### MATERIAL:
========================

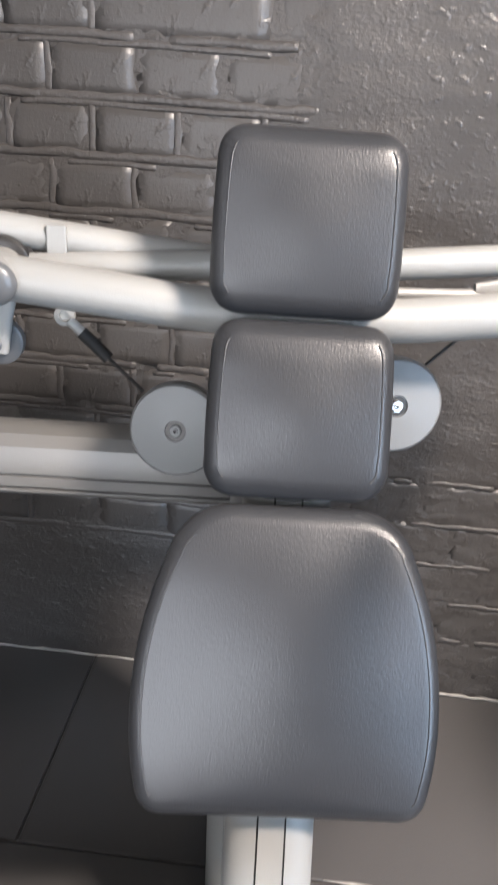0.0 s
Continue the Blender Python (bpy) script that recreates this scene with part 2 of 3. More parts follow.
wall_north = structure("wall_north", box(LEFT_X, BACK, -0.02, RIGHT_X, 0.25, CEIL_Z), PAINT, "rough wall painted dark grey, part brick and part plaster", "wall")


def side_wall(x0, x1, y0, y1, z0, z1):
    """An unseen side wall with one opening cut to suit its lamp."""
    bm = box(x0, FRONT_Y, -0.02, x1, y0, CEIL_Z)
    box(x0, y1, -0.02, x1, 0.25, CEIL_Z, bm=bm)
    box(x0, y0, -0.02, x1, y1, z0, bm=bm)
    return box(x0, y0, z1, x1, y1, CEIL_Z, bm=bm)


# These walls and the ceiling lie out of view, added to close the room.
structure("wall_west", side_wall(LEFT_X - 0.2, LEFT_X, -2.8, -1.8, 1.0, 2.2), PALE, "plain grey side wall with an opening cut for its lamp", "wall")
structure("wall_east", side_wall(RIGHT_X, RIGHT_X + 0.2, -2.95, -1.75, 0.8, 2.1), PALE, "plain grey side wall with an opening cut for its lamp", "wall")
structure("ceiling", box(LEFT_X - 0.2, FRONT_Y - 0.2, CEIL_Z, RIGHT_X + 0.2, 0.25, CEIL_Z + 0.1), CEILING_PAINT, "plain grey ceiling", "ceiling")
# the front wall, out of view, with two openings added to suit the lamps
bm = bmesh.new()
OPENINGS = ((-1.6, 0.2, 0.22, 1.68), (1.95, 3.45, 0.3, 2.0))
xs = [LEFT_X, OPENINGS[0][0], OPENINGS[0][1], OPENINGS[1][0], OPENINGS[1][1], RIGHT_X]
for a, b in ((0, 1), (2, 3), (4, 5)):
    box(xs[a], FRONT_Y - 0.2, -0.02, xs[b], FRONT_Y, CEIL_Z, bm=bm)
for x0, x1, z0, z1 in OPENINGS:
    box(x0, FRONT_Y - 0.2, -0.02, x1, FRONT_Y, z0, bm=bm)
    box(x0, FRONT_Y - 0.2, z1, x1, FRONT_Y, CEIL_Z, bm=bm)
structure("wall_south", bm, PALE, "plain grey wall with two openings added for the lamps", "wall")
floor = structure("floor", box(LEFT_X - 0.2, FRONT_Y - 0.2, -0.12, RIGHT_X + 0.2, 0.25, -0.006), GROUT, "floor laid with large black rubber mats", "floor")


def n2(x, z, scale, seed=0.0):
    return noise.noise(Vector((x * scale + seed, 3.7 + seed, z * scale)))


# skin of plaster and old paint: trowelled and uneven on the plain part, lumpy mortar fill among the bricks
def skin_y(x, z):
    edge = (x - X_EDGE + 0.03 * n2(x, z, 9, 5)) / 0.05
    if x < X_EDGE:
        skim = max(0.0, min(1.0, (0.37 + 0.05 * n2(x, z, 3, 31) - z) / 0.06)) * max(0.0, min(1.0, (-0.1 - x) / 0.05))
        return 0.0011 - 0.0011 * n2(x, z * 1.9, 15, 12) - 0.0008 * n2(x, z * 1.3, 48, 17) - skim * (0.006 + 0.002 * n2(x, z * 1.6, 6, 8) + 0.0022 * n2(x, z, 24, 15) * max(0.0, 1 - z / 0.12))
    low = (z - 0.54 + 0.10 * n2(x, z, 2.3, 9) + 0.03 * n2(x, z, 11, 2)) / 0.12
    cover = max(0.0, min(1.0, edge)) * max(0.0, min(1.0, low))
    rough = 1.0 + (0.7 if x > X_EDGE else 0.0)
    fill = 0.0010 - rough * (0.0020 * n2(x, z * 1.9, 15, 12) + 0.0012 * n2(x, z * 1.3, 48, 17))
    patch = max(0.15, n2(x, z * 1.6, 3.1, 21) + 0.45) * 0.8
    flat = -0.0028 - 0.0030 * n2(x, z * 1.5, 3.5, 1) - 0.0026 * n2(x * 0.45, z * 1.9, 13, 4)
    flat -= patch * (0.0008 * n2(x * 0.7, z * 1.4, 40, 7) + 0.0008 * n2(x, z, 85, 3))
    return fill + (flat - fill) * cover


NX, NZ = 720, 412
px = np.linspace(-1.4, 2.2, NX)
pz = np.linspace(-0.01, 2.05, NZ)
verts = [(float(x), skin_y(float(x), float(z)), float(z)) for z in pz for x in px]
faces = [(r * NX + c, r * NX + c + 1, (r + 1) * NX + c + 1, (r + 1) * NX + c) for r in range(NZ - 1) for c in range(NX - 1)]
me = bpy.data.meshes.new("plaster_coat")
me.from_pydata(verts, [], faces)
me.polygons.foreach_set("use_smooth", [True] * len(faces))
me.materials.append(PAINT)
plaster = new("plaster_coat", me)
plaster.parent = wall_north

MACHINE = pose(-0.033, -0.9, 0, 0, 0, 5.8)


def pad_outline(half_bottom, half_max, half_top, height, corner, n=14, at=0.3, top_corner=None, bow=2):
    """Outline of a cushion, from its lower left corner round; the sides bow out."""
    def half(t):
        if t < at:
            k = t / at
            return half_bottom + (half_max - half_bottom) * (1 - (1 - k) ** 2)
        k = (t - at) / (1 - at)
        return half_max + (half_top - half_max) * k ** bow
    pts = []
    for i in range(n + 1):
        t = i / n
        pts.append((half(t), (t - 0.5) * height))
    right = pts
    raw = right + [(-x, y) for x, y in right[::-1]]
    loop = [Vector((x, y, 0)) for x, y in raw]
    out = []
    m = len(loop)
    cor = {0, n, n + 1, 2 * n + 1}
    for k in range(m):
        if k in cor:
            p, a, b = loop[k], loop[k - 1], loop[(k + 1) % m]
            r = top_corner if top_corner and p.y > 0 else corner
            pa, pb = p + (a - p).normalized() * r, p + (b - p).normalized() * r
            for i in range(9):
                t = i / 8
                out.append(pa * (1 - t) ** 2 + p * 2 * t * (1 - t) + pb * t * t)
        else:
            p = loop[k]
            if all((p - loop[c]).length > (top_corner if top_corner and loop[c].y > 0 else corner) * 1.02 for c in cor):
                out.append(p)
    return [(v.x, v.y) for v in out]


def resample(outline, n):
    pts = [Vector((x, y, 0)) for x, y in outline]
    pts.append(pts[0])
    length = [0]
    for a, b in zip(pts, pts[1:]):
        length.append(length[-1] + (b - a).length)
    out, j = [], 0
    for k in range(n):
        d = length[-1] * k / n
        while length[j + 1] < d:
            j += 1
        t = (d - length[j]) / max(length[j + 1] - length[j], 1e-9)
        p = pts[j].lerp(pts[j + 1], t)
        out.append((p.x, p.y))
    return out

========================

### WHAT IS NEEDED:
In the listing above, locate the line containing "Continue the Blender" and the line containing "wall painted dark", then transcribe both and every line between them verbatim.

### ANSWER TO THE EXERCISE:
Continue the Blender Python (bpy) script that recreates this scene with part 2 of 3. More parts follow.
wall_north = structure("wall_north", box(LEFT_X, BACK, -0.02, RIGHT_X, 0.25, CEIL_Z), PAINT, "rough wall painted dark grey, part brick and part plaster", "wall")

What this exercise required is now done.